Diagram: Exposing metrics to Prometheus. Link to YouTube video.
Exposing Runtime Metrics: The Prometheus Exporter
- Exporter Types:
To enable Prometheus monitoring, you must add a metric API to the application containers to support this. For applications that don’t have their metric API, we use what is known as an Exporter. This utility reads the runtime metrics the app has already collected and exposed them on an HTTP endpoint. Prometheus can then look at this HTTP endpoint. So we have different types of Exporters that collect metrics for different runtimes, such as a JAVA Exporter, which will give you a set of JVM statistics and a .NET Exporter will give you a set of windows performance metrics. Essentially, we are adding a Prometheus endpoint to the application. In addition, we use an Exporter utility alongside the application. So we will have two processes running in the container.

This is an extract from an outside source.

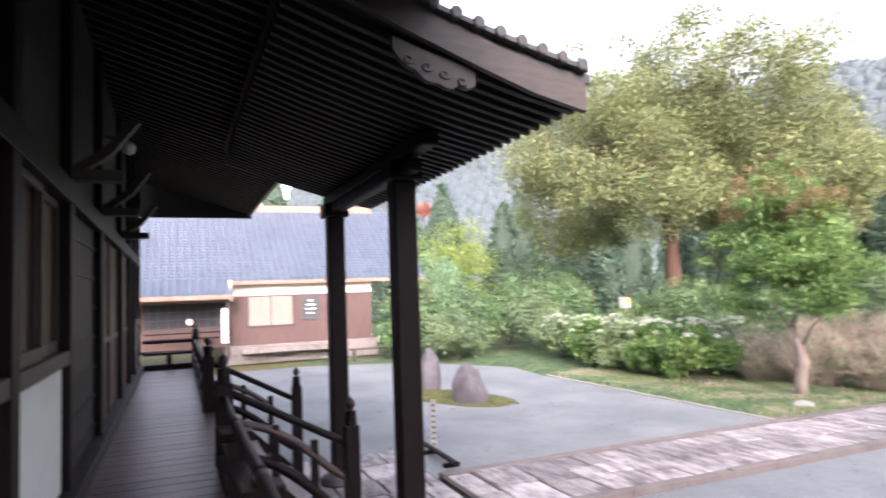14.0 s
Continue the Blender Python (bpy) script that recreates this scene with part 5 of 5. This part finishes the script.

Diagram: Prometheus Monitoring Example.
With this approach, you don’t need to change the application. So this could be useful for some regulatory environments of cases where you simply can’t make changes to the application code. So now you have application runtime metrics without changing any code. This is the operating system and application host data already being collected in the containers. To make these metrics available to Prometheus, you need to add an Exporter to the Docker Image. Many are using the Exporters for legacy applications, instead of changing the code to support Prometheus monitoring. So essentially, what we are doing is exporting the statistics to a metric endpoint.